begin
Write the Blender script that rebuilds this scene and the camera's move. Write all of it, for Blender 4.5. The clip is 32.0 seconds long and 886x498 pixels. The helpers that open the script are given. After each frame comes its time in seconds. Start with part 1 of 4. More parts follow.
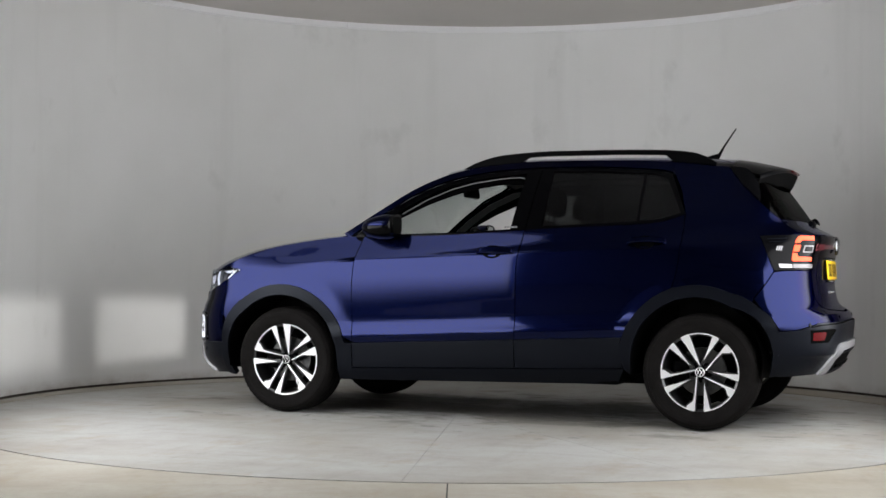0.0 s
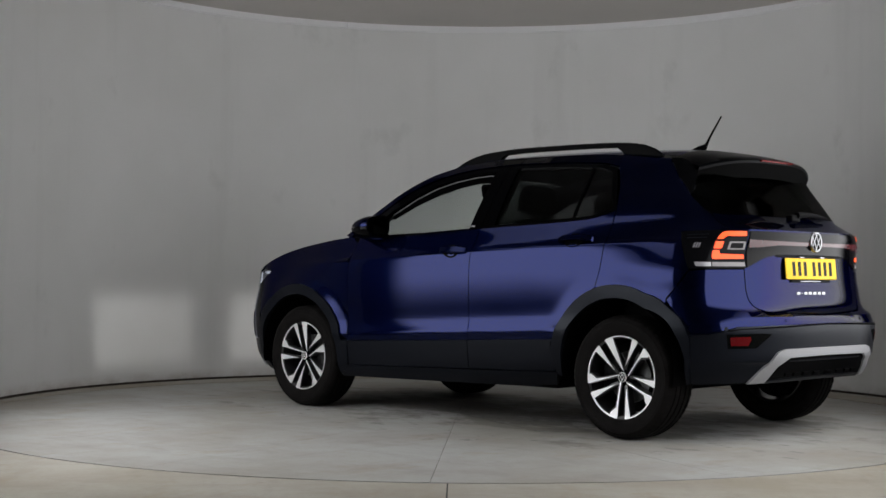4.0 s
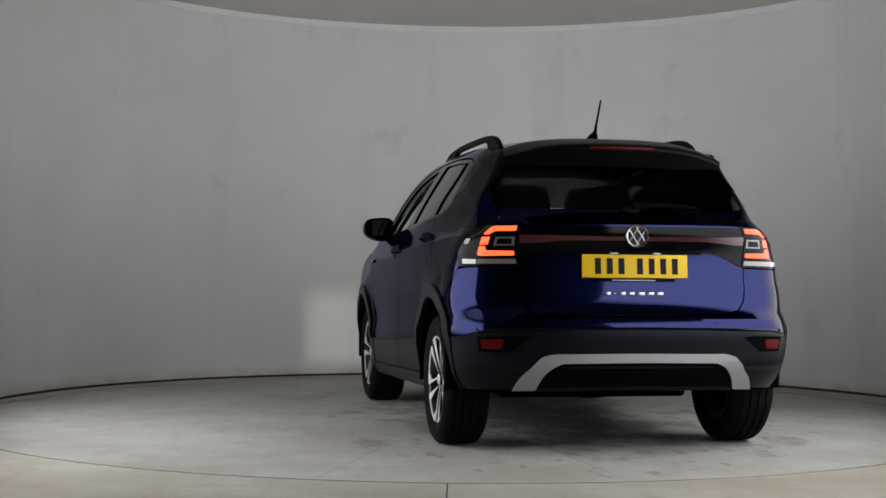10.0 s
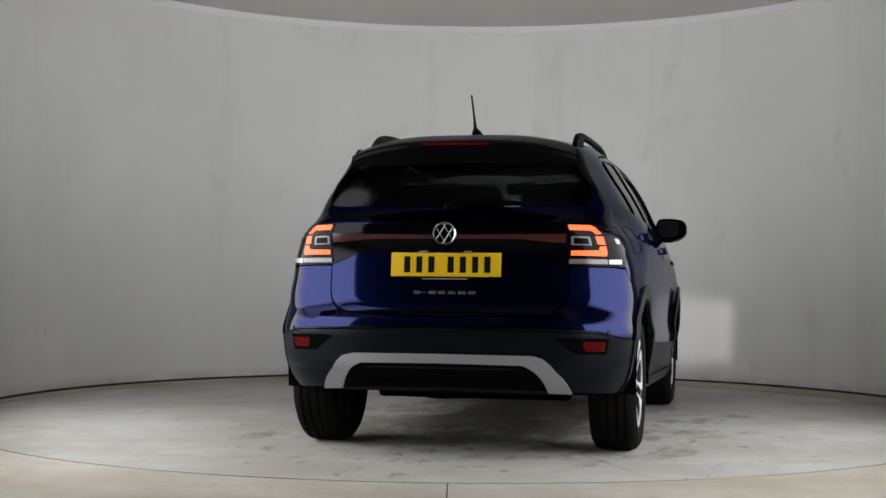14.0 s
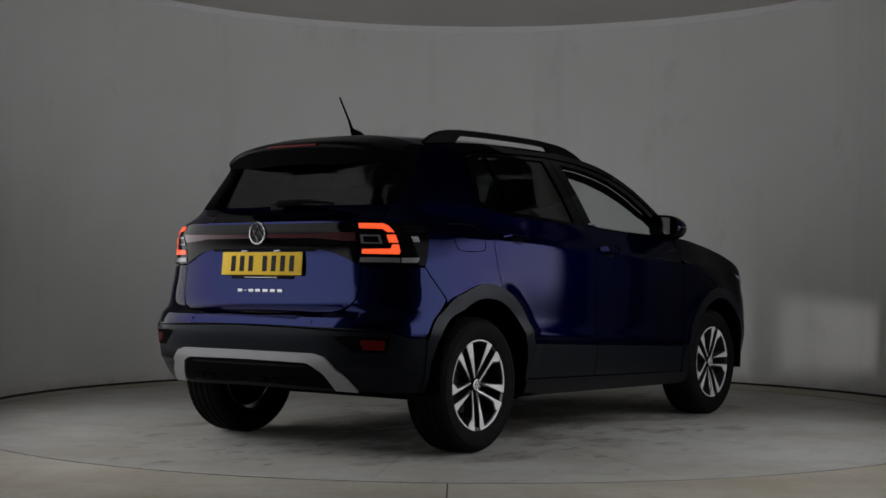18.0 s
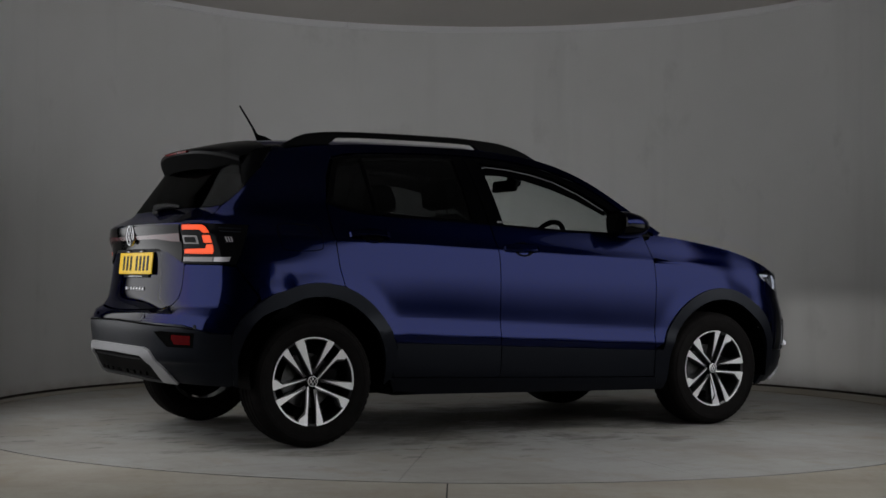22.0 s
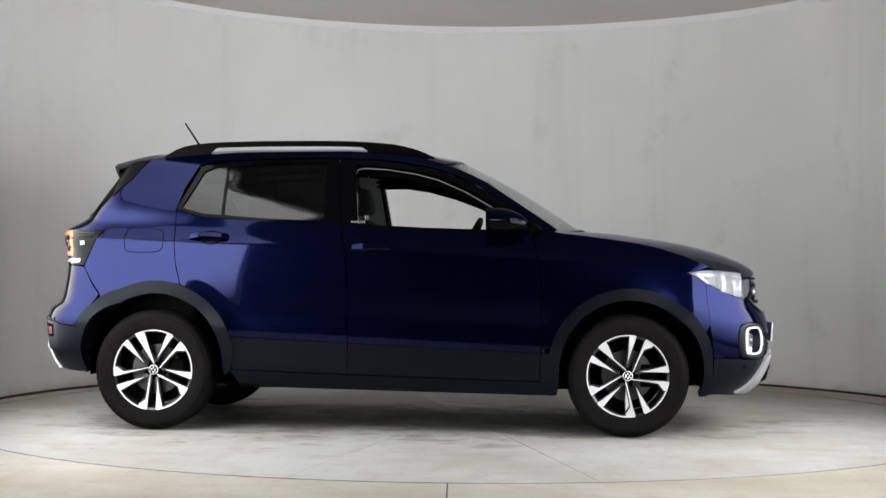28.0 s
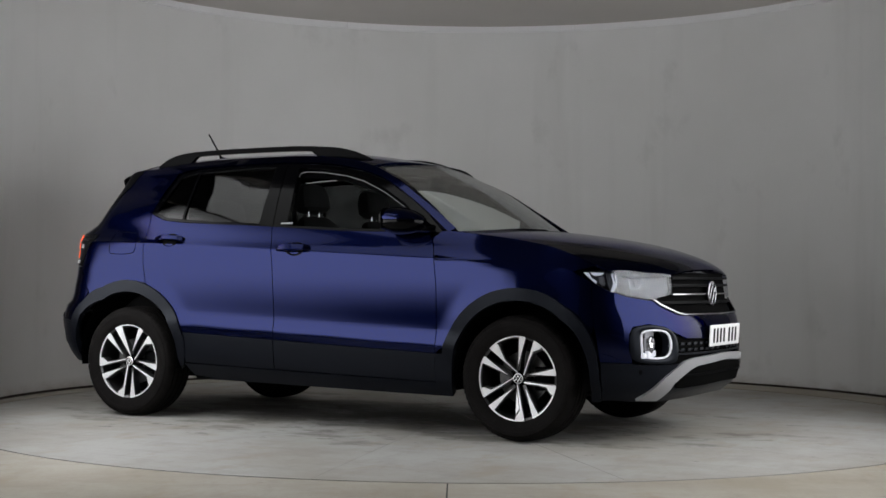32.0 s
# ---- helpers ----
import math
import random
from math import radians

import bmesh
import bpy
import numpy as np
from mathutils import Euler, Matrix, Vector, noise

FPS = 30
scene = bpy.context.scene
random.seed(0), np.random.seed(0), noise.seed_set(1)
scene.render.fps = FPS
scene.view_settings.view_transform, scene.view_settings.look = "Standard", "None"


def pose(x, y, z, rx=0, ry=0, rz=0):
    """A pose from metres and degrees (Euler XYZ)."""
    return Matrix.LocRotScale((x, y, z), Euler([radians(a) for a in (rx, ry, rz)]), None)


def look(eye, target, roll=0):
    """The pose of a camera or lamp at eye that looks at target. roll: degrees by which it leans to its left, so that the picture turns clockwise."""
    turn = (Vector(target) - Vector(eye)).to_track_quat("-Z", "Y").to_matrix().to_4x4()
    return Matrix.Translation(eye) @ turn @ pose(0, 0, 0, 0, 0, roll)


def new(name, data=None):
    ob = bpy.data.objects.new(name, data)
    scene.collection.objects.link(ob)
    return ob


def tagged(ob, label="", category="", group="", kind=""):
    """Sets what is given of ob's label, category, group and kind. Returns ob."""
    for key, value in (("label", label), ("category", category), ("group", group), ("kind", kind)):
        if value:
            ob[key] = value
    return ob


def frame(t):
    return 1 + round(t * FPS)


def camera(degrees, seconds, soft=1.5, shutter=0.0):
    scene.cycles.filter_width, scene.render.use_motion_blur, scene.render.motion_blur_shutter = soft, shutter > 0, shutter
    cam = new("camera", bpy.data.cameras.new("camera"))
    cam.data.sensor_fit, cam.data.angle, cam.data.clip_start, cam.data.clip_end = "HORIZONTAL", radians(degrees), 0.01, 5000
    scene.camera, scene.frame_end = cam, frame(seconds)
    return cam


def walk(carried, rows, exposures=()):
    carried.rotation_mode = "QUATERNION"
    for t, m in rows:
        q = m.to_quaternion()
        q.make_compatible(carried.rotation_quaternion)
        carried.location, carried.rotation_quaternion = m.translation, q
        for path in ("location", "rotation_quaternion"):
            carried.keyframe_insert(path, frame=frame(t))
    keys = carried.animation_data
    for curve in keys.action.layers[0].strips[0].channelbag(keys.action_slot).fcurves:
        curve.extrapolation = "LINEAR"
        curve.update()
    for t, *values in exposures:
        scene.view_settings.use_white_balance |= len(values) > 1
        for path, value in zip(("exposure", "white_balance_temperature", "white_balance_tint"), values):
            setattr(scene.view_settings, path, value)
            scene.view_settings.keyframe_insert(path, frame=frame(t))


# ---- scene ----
end
Description of the task: Restate the whole listing above exactly, please, omitting every image.

Complete response:
Write the Blender script that rebuilds this scene and the camera's move. Write all of it, for Blender 4.5. The clip is 32.0 seconds long and 886x498 pixels. The helpers that open the script are given. After each frame comes its time in seconds. Start with part 1 of 4. More parts follow.
0.0 s
4.0 s
10.0 s
14.0 s
18.0 s
22.0 s
28.0 s
32.0 s
# ---- helpers ----
import math
import random
from math import radians

import bmesh
import bpy
import numpy as np
from mathutils import Euler, Matrix, Vector, noise

FPS = 30
scene = bpy.context.scene
random.seed(0), np.random.seed(0), noise.seed_set(1)
scene.render.fps = FPS
scene.view_settings.view_transform, scene.view_settings.look = "Standard", "None"


def pose(x, y, z, rx=0, ry=0, rz=0):
    """A pose from metres and degrees (Euler XYZ)."""
    return Matrix.LocRotScale((x, y, z), Euler([radians(a) for a in (rx, ry, rz)]), None)


def look(eye, target, roll=0):
    """The pose of a camera or lamp at eye that looks at target. roll: degrees by which it leans to its left, so that the picture turns clockwise."""
    turn = (Vector(target) - Vector(eye)).to_track_quat("-Z", "Y").to_matrix().to_4x4()
    return Matrix.Translation(eye) @ turn @ pose(0, 0, 0, 0, 0, roll)


def new(name, data=None):
    ob = bpy.data.objects.new(name, data)
    scene.collection.objects.link(ob)
    return ob


def tagged(ob, label="", category="", group="", kind=""):
    """Sets what is given of ob's label, category, group and kind. Returns ob."""
    for key, value in (("label", label), ("category", category), ("group", group), ("kind", kind)):
        if value:
            ob[key] = value
    return ob


def frame(t):
    return 1 + round(t * FPS)


def camera(degrees, seconds, soft=1.5, shutter=0.0):
    scene.cycles.filter_width, scene.render.use_motion_blur, scene.render.motion_blur_shutter = soft, shutter > 0, shutter
    cam = new("camera", bpy.data.cameras.new("camera"))
    cam.data.sensor_fit, cam.data.angle, cam.data.clip_start, cam.data.clip_end = "HORIZONTAL", radians(degrees), 0.01, 5000
    scene.camera, scene.frame_end = cam, frame(seconds)
    return cam


def walk(carried, rows, exposures=()):
    carried.rotation_mode = "QUATERNION"
    for t, m in rows:
        q = m.to_quaternion()
        q.make_compatible(carried.rotation_quaternion)
        carried.location, carried.rotation_quaternion = m.translation, q
        for path in ("location", "rotation_quaternion"):
            carried.keyframe_insert(path, frame=frame(t))
    keys = carried.animation_data
    for curve in keys.action.layers[0].strips[0].channelbag(keys.action_slot).fcurves:
        curve.extrapolation = "LINEAR"
        curve.update()
    for t, *values in exposures:
        scene.view_settings.use_white_balance |= len(values) > 1
        for path, value in zip(("exposure", "white_balance_temperature", "white_balance_tint"), values):
            setattr(scene.view_settings, path, value)
            scene.view_settings.keyframe_insert(path, frame=frame(t))


# ---- scene ----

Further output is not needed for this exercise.